3. Create “rituals” and momentum
Communities thrive on rhythm. A weekly “Office Hours” Q&A session. A monthly “Feature Deep Dive” webinar. A quarterly “Community Spotlight” blog post featuring a super-user. These rituals give people a reason to keep coming back. They create anticipation and a sense of ongoing momentum.
4. Facilitate, don’t dominate
This is a common mistake. The community manager’s job isn’t to be the star of the show, answering every single question. It’s to be the host—introducing people to each other, sparking conversations, and then getting out of the way. Your goal is peer-to-peer interaction, not company-to-peer broadcasting.

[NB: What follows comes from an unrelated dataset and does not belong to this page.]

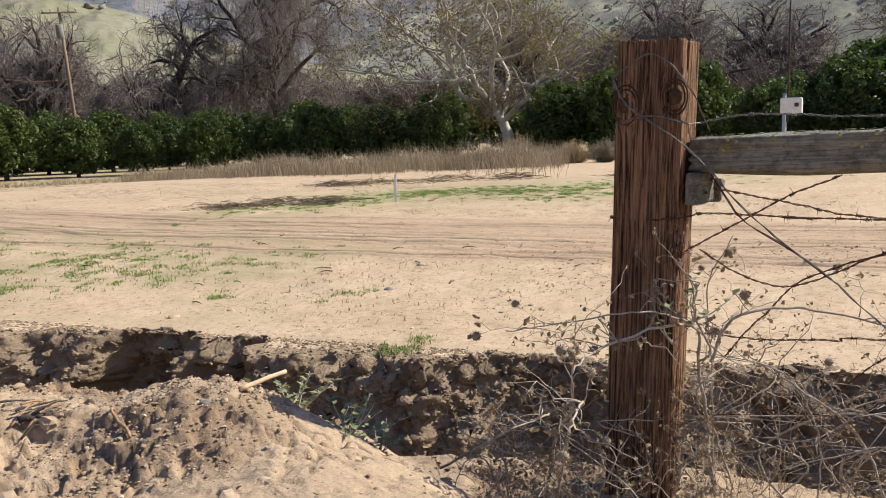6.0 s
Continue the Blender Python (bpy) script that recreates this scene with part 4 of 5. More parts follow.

Measuring what matters: beyond vanity metrics
Sure, you can track member count. But that’s like counting the number of people who walk into a store; it doesn’t tell you if anyone’s buying. For a niche B2B community, focus on these leading indicators of health and growth:
| Metric | What It Actually Tells You |
| Weekly Active Contributors | Are people engaged, or just lurking? This is your true core. |
| Ratio of Peer-to-Peer Answers | Is the community self-sustaining? A high ratio is a major win. |
| Product Ideas from Community | Is your roadmap being influenced by real user pain points? |
| Support Tickets Deflected | Is the community reducing the load on your customer service team? |
| Champion Identification Rate | How many potential advocates are you finding and nurturing? |
See, the focus is on activity and outcomes, not just raw sign-ups. That’s how you build a sustainable community.
The long game: patience and authenticity
Community-led growth is a marathon, not a sprint. It takes time for trust to build and for organic conversations to flourish. You can’t force it. The worst thing you can do is build a ghost town—a beautifully designed platform with no pulse.
Start small. Be relentlessly helpful. Listen more than you talk. Your niche B2B SaaS brand doesn’t need to be the loudest voice in the room. It needs to be the most trusted one. And that trust, cultivated in the soil of a genuine community, is what ultimately builds a business that lasts.